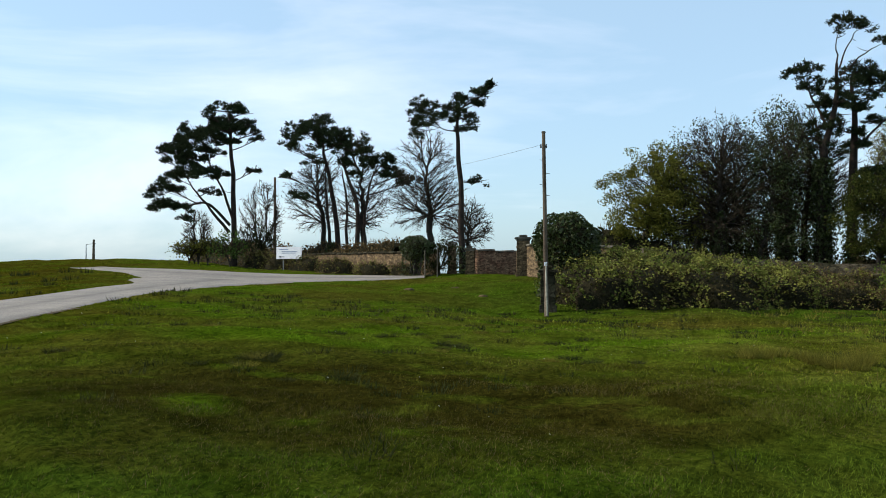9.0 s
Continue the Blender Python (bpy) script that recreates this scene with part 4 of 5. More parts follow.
beech(73.1, 199.0, [(-1.6,12.5,8.25,7.15),(1.9,11.0,4.42,4.85)], fork=(-0.2, 7.6), tips=750, seed=11)
ivied_tree(70.7, 204.1, [(-0.1,7.1,1.38,5.63)], seed=12)
# thin wood at the end of the ridge
beech(93.0, 219.1, [(-0.8,10.6,3.31,5.73)], fork=(0.0, 3.8), tips=290, seed=20)
beech(99.9, 219.3, [(1.0,12.7,4.02,5.81)], fork=(0.0, 3.9), tips=290, seed=21)
beech(105.0, 220.3, [(1.0,11.8,3.73,5.14)], fork=(0.0, 4.1), tips=290, seed=22)
beech(113.4, 209.2, [(-0.4,7.3,3.64,4.3)], fork=(0.0, 3.9), tips=290, seed=23)
beech(120.9, 208.5, [(0.4,6.3,3.68,4.06)], fork=(0.0, 4.0), tips=290, seed=24)
beech(129.0, 207.1, [(0.4,7.8,5.09,5.58)], fork=(0.0, 4.0), tips=290, seed=25)
beech(131.6, 198.3, [(-0.2,6.5,3.97,5.16)], fork=(0.0, 3.8), tips=290, seed=26)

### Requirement
In your copy of the listing above, reproduce each line exactly and omit all pictures.

### Final answer
9.0 s
Continue the Blender Python (bpy) script that recreates this scene with part 4 of 5. More parts follow.
beech(73.1, 199.0, [(-1.6,12.5,8.25,7.15),(1.9,11.0,4.42,4.85)], fork=(-0.2, 7.6), tips=750, seed=11)
ivied_tree(70.7, 204.1, [(-0.1,7.1,1.38,5.63)], seed=12)
# thin wood at the end of the ridge
beech(93.0, 219.1, [(-0.8,10.6,3.31,5.73)], fork=(0.0, 3.8), tips=290, seed=20)
beech(99.9, 219.3, [(1.0,12.7,4.02,5.81)], fork=(0.0, 3.9), tips=290, seed=21)
beech(105.0, 220.3, [(1.0,11.8,3.73,5.14)], fork=(0.0, 4.1), tips=290, seed=22)
beech(113.4, 209.2, [(-0.4,7.3,3.64,4.3)], fork=(0.0, 3.9), tips=290, seed=23)
beech(120.9, 208.5, [(0.4,6.3,3.68,4.06)], fork=(0.0, 4.0), tips=290, seed=24)
beech(129.0, 207.1, [(0.4,7.8,5.09,5.58)], fork=(0.0, 4.0), tips=290, seed=25)
beech(131.6, 198.3, [(-0.2,6.5,3.97,5.16)], fork=(0.0, 3.8), tips=290, seed=26)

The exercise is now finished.